5. 1 Black. Comm. 51 to 59.—Mr. Tucker, in his Commentaries on Blackstone, has treated the whole subject in a manner of most marked contrast to that of Mr. J. Blackstone. His ardour is as strong, as the coolness of his adversary is humiliating, on the subject of religious liberty. 2 Tuck. Black. Comm. App. Note G. p. 3, &c. See also 4 Jefferson’s Corresp. 103, 104; Jefferson’s Notes on Virginia, 264 to 270; 1 Tuck. Black. Comm. App. 296.
§ 1873. It was under a solemn consciousness of the dangers from ecclesiastical ambition, the bigotry of spiritual pride, and the intolerance of sects, thus exemplified in our domestic, as well as in foreign annals, that it was deemed advisable to exclude from the national government all power to act upon the subject.1 The situation, too, of the different states equally proclaimed the policy, as well as the necessity of such an exclusion. In some of the states, episcopalians constituted the predominant sect; in others, presbyterians; in others, congregationalists; in others, quakers; and in others again, there was a close numerical rivalry among contending sects. It was impossible, that there should not arise perpetual strife and perpetual jealousy on the subject of ecclesiastical ascendancy, if the national government were left free to create a religious establishment. The only security was in extirpating the power. But this alone would have been an imperfect security, if it had not been followed up by a declaration of the right of the free exercise of religion, and a prohibition (as we have seen) of all religious tests.

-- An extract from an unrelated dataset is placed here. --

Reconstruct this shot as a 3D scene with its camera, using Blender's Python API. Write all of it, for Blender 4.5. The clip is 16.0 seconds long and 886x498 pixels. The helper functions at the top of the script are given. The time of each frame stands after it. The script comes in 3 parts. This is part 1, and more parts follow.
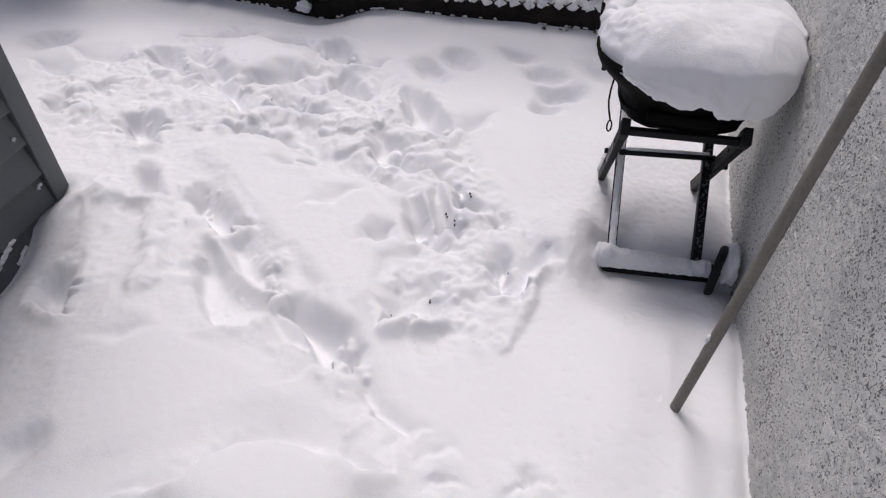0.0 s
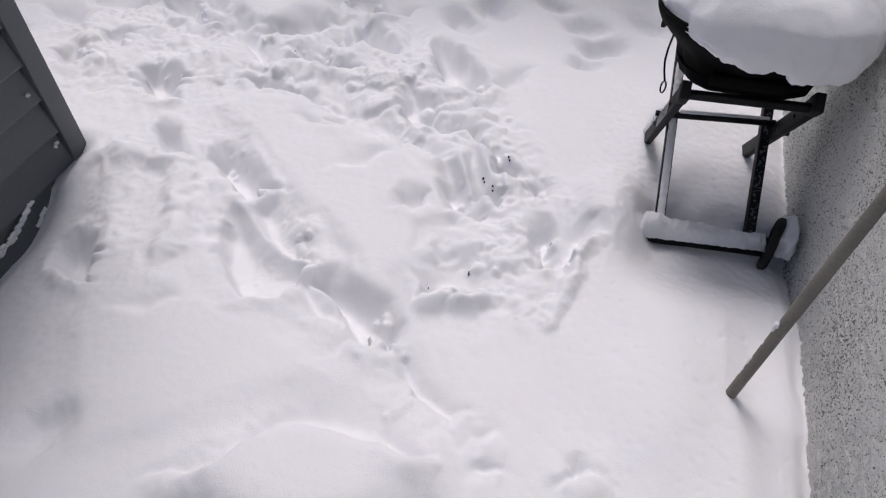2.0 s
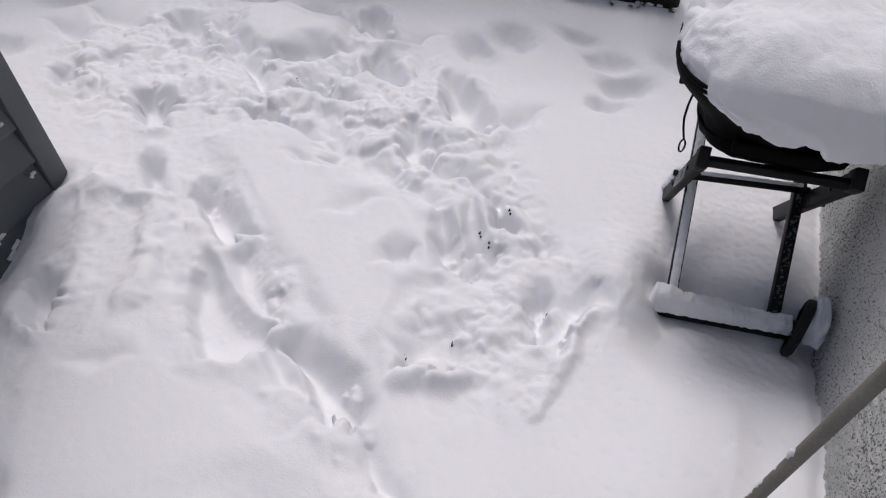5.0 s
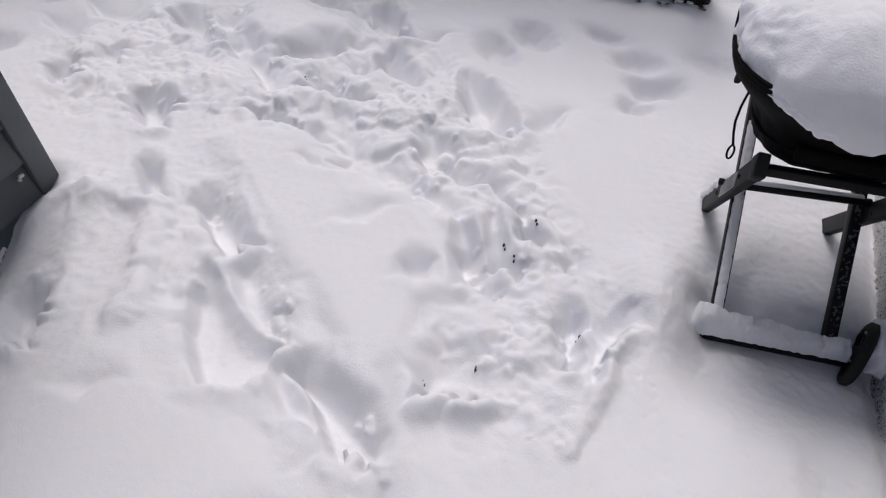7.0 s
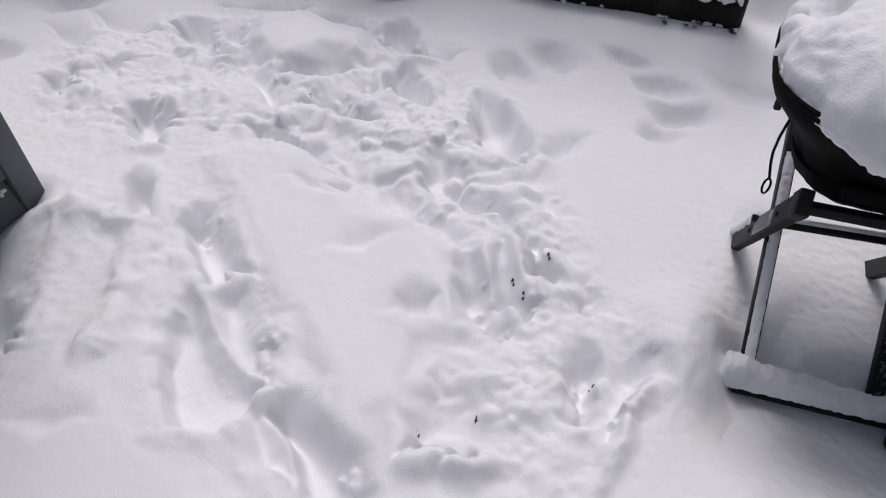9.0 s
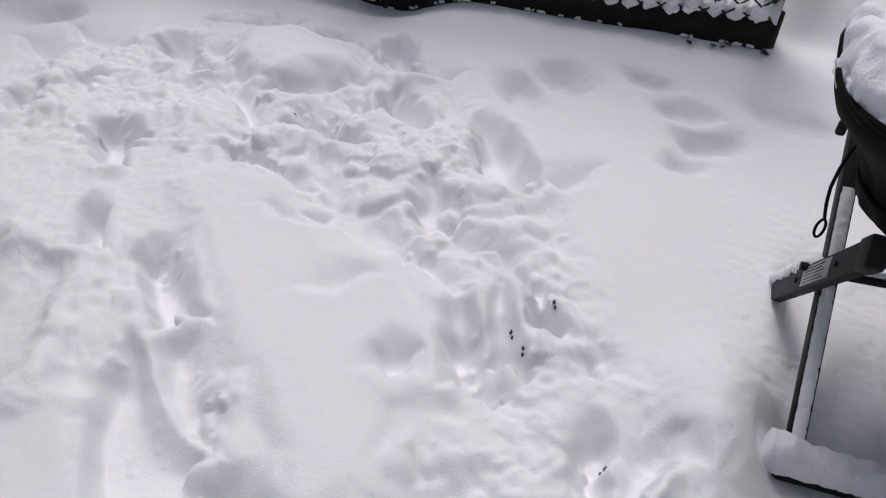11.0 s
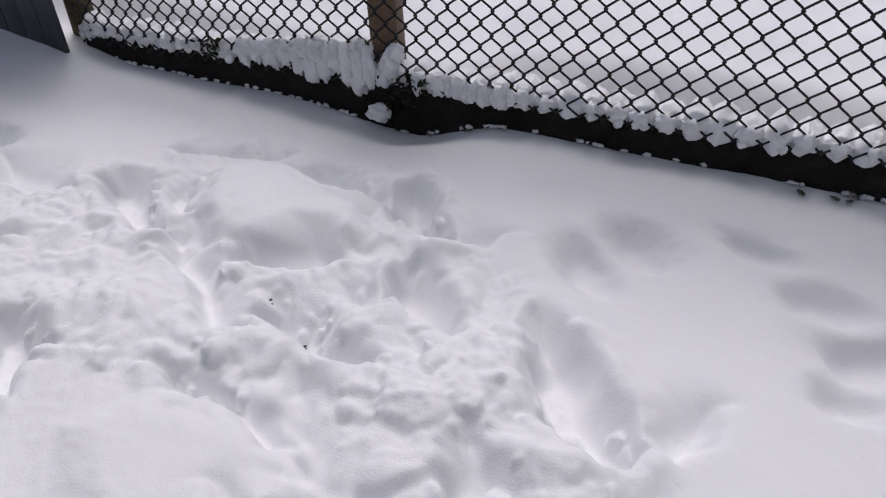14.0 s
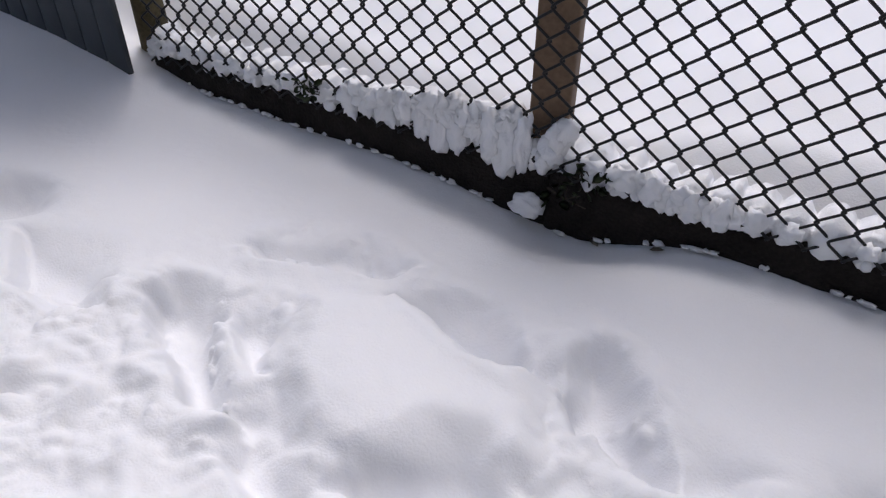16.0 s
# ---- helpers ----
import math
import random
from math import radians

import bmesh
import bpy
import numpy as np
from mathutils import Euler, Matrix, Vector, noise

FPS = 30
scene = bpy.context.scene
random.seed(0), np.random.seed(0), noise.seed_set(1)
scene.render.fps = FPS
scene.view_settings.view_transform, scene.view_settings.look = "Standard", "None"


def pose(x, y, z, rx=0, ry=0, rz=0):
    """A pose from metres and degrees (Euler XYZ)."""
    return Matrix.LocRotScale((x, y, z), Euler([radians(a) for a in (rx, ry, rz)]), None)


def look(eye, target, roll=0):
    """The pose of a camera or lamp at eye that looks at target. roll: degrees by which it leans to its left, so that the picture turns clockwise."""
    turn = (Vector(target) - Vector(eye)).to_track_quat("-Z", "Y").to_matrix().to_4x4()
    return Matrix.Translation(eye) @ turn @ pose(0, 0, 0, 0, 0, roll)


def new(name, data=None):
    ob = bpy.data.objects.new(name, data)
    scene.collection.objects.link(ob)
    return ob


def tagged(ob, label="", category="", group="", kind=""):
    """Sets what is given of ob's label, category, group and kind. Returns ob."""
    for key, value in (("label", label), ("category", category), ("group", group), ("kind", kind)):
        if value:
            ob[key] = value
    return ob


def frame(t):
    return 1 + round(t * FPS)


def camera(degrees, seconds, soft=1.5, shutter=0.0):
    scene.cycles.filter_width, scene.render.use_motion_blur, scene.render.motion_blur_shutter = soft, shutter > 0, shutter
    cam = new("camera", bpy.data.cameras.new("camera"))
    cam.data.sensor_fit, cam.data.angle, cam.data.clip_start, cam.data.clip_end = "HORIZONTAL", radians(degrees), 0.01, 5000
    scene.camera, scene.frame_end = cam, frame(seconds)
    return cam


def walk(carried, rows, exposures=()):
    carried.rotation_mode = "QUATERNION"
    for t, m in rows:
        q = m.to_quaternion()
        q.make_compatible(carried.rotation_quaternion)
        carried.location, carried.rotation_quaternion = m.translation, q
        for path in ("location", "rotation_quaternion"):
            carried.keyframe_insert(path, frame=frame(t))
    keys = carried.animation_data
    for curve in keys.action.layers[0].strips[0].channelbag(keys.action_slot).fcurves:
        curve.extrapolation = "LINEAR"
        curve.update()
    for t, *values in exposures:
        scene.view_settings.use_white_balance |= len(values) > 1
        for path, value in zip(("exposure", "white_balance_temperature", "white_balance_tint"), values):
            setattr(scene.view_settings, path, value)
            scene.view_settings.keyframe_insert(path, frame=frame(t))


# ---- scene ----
cam = camera(67.3, 16.0, soft=1.2)
PATH = [
    (0, (0.25, -0.046, 1.467), (-0.134, 1.365, 0.102), -0.3),
    (0.5, (0.23, -0.007, 1.474), (-0.151, 1.327, 0.033), -0.5),
    (1, (0.196, 0.038, 1.47), (-0.182, 1.349, 0.007), -0.5),
    (1.5, (0.172, 0.046, 1.481), (-0.202, 1.345, 0.007), -0.5),
    (2, (0.133, 0.052, 1.441), (-0.249, 1.344, -0.037), -0.5),
    (2.5, (0.112, 0.099, 1.425), (-0.308, 1.377, -0.055), -0.6),
    (3, (0.14, 0.15, 1.42), (-0.317, 1.415, -0.06), -0.9),
    (3.5, (0.173, 0.198, 1.417), (-0.301, 1.46, -0.06), -0.8),
    (4, (0.195, 0.245, 1.418), (-0.286, 1.507, -0.057), -0.9),
    (6.5, (0.144, 0.408, 1.382), (-0.351, 1.678, -0.081), -0.9),
    (7, (0.101, 0.435, 1.318), (-0.399, 1.702, -0.146), -0.9),
    (7.5, (0.131, 0.508, 1.258), (-0.388, 1.787, -0.189), -0.9),
    (8, (0.158, 0.521, 1.25), (-0.382, 1.814, -0.178), -0.8),
    (8.5, (0.124, 0.539, 1.246), (-0.432, 1.828, -0.178), -0.8),
    (9, (0.088, 0.562, 1.232), (-0.477, 1.852, -0.188), -0.8),
    (9.5, (0.053, 0.619, 1.183), (-0.521, 1.909, -0.234), -0.8),
    (10, (0.064, 0.705, 1.127), (-0.539, 2.018, -0.257), -1.0),
    (12.5, (0.031, 0.895, 1.053), (-0.611, 2.231, -0.29), -0.5),
    (13, (-0.089, 1.083, 1.022), (-0.739, 2.46, -0.275), -0.0),
    (13.5, (-0.192, 1.19, 0.999), (-0.878, 2.626, -0.212), -0.3),
    (14, (-0.3, 1.372, 0.954), (-0.992, 2.816, -0.243), -0.3),
    (14.5, (-0.365, 1.469, 0.957), (-1.075, 2.915, -0.228), 0.0),
    (15, (-0.495, 1.588, 0.904), (-1.233, 3.013, -0.289), 0.5),
    (15.5, (-0.669, 1.761, 0.914), (-1.434, 3.154, -0.3), 1.5),
    (16, (-0.86, 1.875, 0.884), (-1.677, 3.234, -0.335), 2.1),
]
walk(cam, [(t, look(eye, target, roll)) for t, eye, target, roll in PATH], [(0, -0.22, 6460, 16), (2.5, -0.34, 6380, 15), (7.5, -0.40, 6350, 14.5), (12.5, -0.43, 6280, 14.5), (14.5, -0.39, 6270, 14.5), (16, -0.18, 6250, 14)])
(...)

Thus, the whole power over the subject of religion is left exclusively to the state governments, to be acted upon according to their own sense of justice, and the state constitutions; and the Catholic and the Protestant, the Calvinist and the Arminian, the Jew and the Infidel, may sit down at the common table of the national councils, without any inquisition into their faith, or mode of worship.2
1. 2 Lloyd’s Debates, 195,196,197.—“The sectarian spirit,” said the late Dr. Currie, “is [in my judgement] uniformly selfish, proud, and unfeeling.” (Edinburgh Review, April, 1832, p. 125.)